Pre-Suit Mediation Provides Each Party With A Better Understanding of Each Other's Strengths And Weaknesses.
A dispute that is not settled in a pre-suit mediation is not a failure - it is an advantage. Important unknown facts may be discovered which can allow an attorney's legal strategy to evolve into a more powerful one. Just as importantly, if the revelation of such facts exposes weaknesses, then an attorney can revise his legal strategy and advise his client accordingly.
Commercial litigation can be costly, time consuming, and mentally draining for a company. This is especially true for international complex commercial litigation cases. An attorney must carefully evaluate the unique facts of each case. While some cases require the swift filing of a lawsuit, other cases may warrant a pre-suit mediation, which requires adequate preparation, but which provides several advantages. In addition to being an attorney specializing in International Complex Commercial Litigation, and a former Vice-President of an international company, I am also a certified mediator and have extensive experience mediating these types of international cases.

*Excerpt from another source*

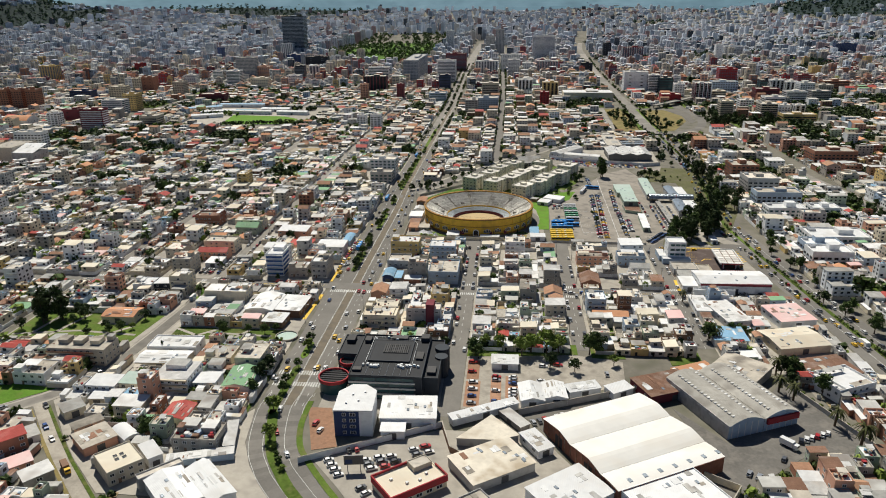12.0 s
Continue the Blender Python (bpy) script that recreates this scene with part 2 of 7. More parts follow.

Accordingly, I combine my legal, executive, and mediation experience to provide innovate and strategic solutions to my corporate clients around the world. I applied these same experiences to the facts of my client's case and recommended that we participate in a global, international pre-suit mediation with the European and Indian companies. Although confidentiality precludes me from disclosing the names of the companies and what occurred in the mediation, I can state that it was successful, and all three of the companies entered into a global settlement that was fair to everyone, and especially favorable to my client.